The best part of Swapnasundari’s Vilasini Natyam presentation was the concise articulate manner of putting every item into a context, before presenting it. The talamalika Choornika and pallavi in Kedaragowla in the interesting musical portion showed how by shifting the elongated note in a musical phrase, different rhythmic combinations of 3,4 and 5 emerge. The “Parijatham” extract, in the typical Andhra devadasi tradition, portrayed Satyabhama expressing her charms from head to toe. When presented with the dancer herself able to sing the lines like Swapnasundari, the entire effort gains added conviction. The short introduction on the Andhra/Karnataka connections with the Wodeyar royal house and its patronage of the Andhra devadasi, was followed by the ragamalika javali, addressed to the royal patron.
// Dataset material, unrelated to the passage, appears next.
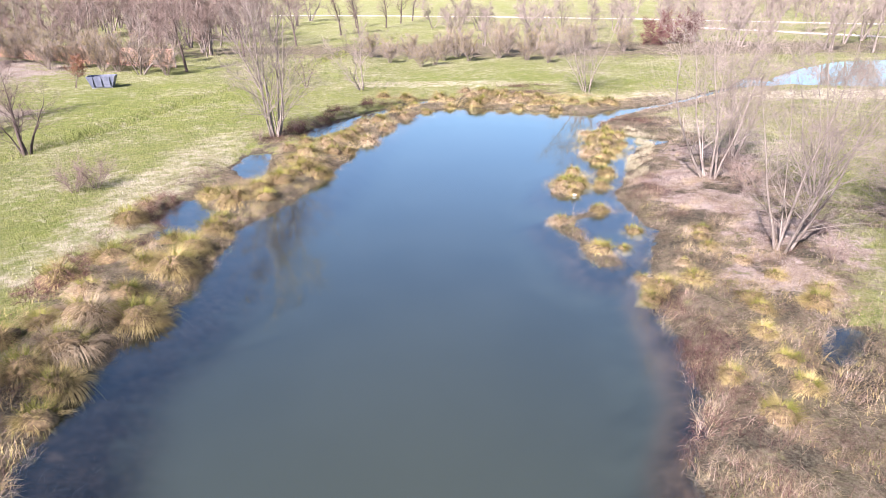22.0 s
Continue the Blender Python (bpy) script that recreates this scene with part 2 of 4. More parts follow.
M_STONE = plain_mat("pale_stone", (0.22, 0.195, 0.165), (0.38, 0.345, 0.30), 4.0, 0.9, 0.01, 30.0)
M_ROOT = plain_mat("root_mound", (0.07, 0.048, 0.024), (0.19, 0.135, 0.068), 12.0, 0.95, 0.05, 40.0)
M_GREY = plain_mat("grey_steel", (0.30, 0.31, 0.33), (0.40, 0.41, 0.43), 0.6, 0.5, 0.0, 5.0)
M_BLUE = plain_mat("blue_grey_steel", (0.15, 0.165, 0.20), (0.22, 0.24, 0.28), 0.7, 0.55, 0.0, 5.0)
M_ROOF = plain_mat("roof_tiles", (0.05, 0.05, 0.055), (0.10, 0.09, 0.09), 2.0, 0.8, 0.02, 9.0)
M_GREEN_NET = plain_mat("green_netting", (0.05, 0.062, 0.06), (0.095, 0.112, 0.108), 0.9, 0.8, 0.0, 7.0)
M_CLOD = plain_mat("dark_clods", (0.035, 0.026, 0.021), (0.115, 0.085, 0.068), 1.2, 0.95, 0.05, 12.0)
M_ORANGE = plain_mat("orange_plastic", (0.36, 0.18, 0.125), (0.42, 0.26, 0.19), 0.9, 0.6, 0.0, 7.0)
M_GRAVEL = plain_mat("pale_gravel", (0.34, 0.31, 0.26), (0.42, 0.39, 0.34), 0.8, 0.95, 0.01, 20.0)
M_GLASS = plain_mat("dark_glazing", (0.03, 0.035, 0.04), (0.05, 0.055, 0.06), 0.5, 0.1)
M_EARTH = plain_mat("sandy_earth", (0.085, 0.068, 0.052), (0.19, 0.158, 0.125), 6.0, 0.95, 0.04, 26.0)
M_WHITE = plain_mat("white_cladding", (0.74, 0.74, 0.75), (0.80, 0.80, 0.81), 0.3, 0.5, 0.0, 4.0)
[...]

The nayika suffering the panchabana of Manmatha, addressing Krishnaraja Wodeyar, asks why he is still resisting her charms. Sudha Rani is a singer with potential. More performances accompanying Swapnasundari should pave way for a more complete rapport between dancer and singer.
Pallavi Saran Gujral, trained under Sonal Mansingh in Bharatanatyam, is known to be a fine talent. She followed a bristling nrityanjali with Dashavatar, the music in ragamalika based on Udumali Narayana Kavi’s composition.
Fine presence and confidence with impeccable rhythm and good understanding of abhinaya notwithstanding, compared to what one saw of this dancer when she was still directly under Sonal Mansingh’s baton, one could not help seeing a few changes — a uniformly fast paced performance which needs some of the reposeful quality, and an occasional bending forward of the body with the knee bend acquiring a slightly forward deflection in the araimandi, instead of sideway bend, which the dancer needs to look at.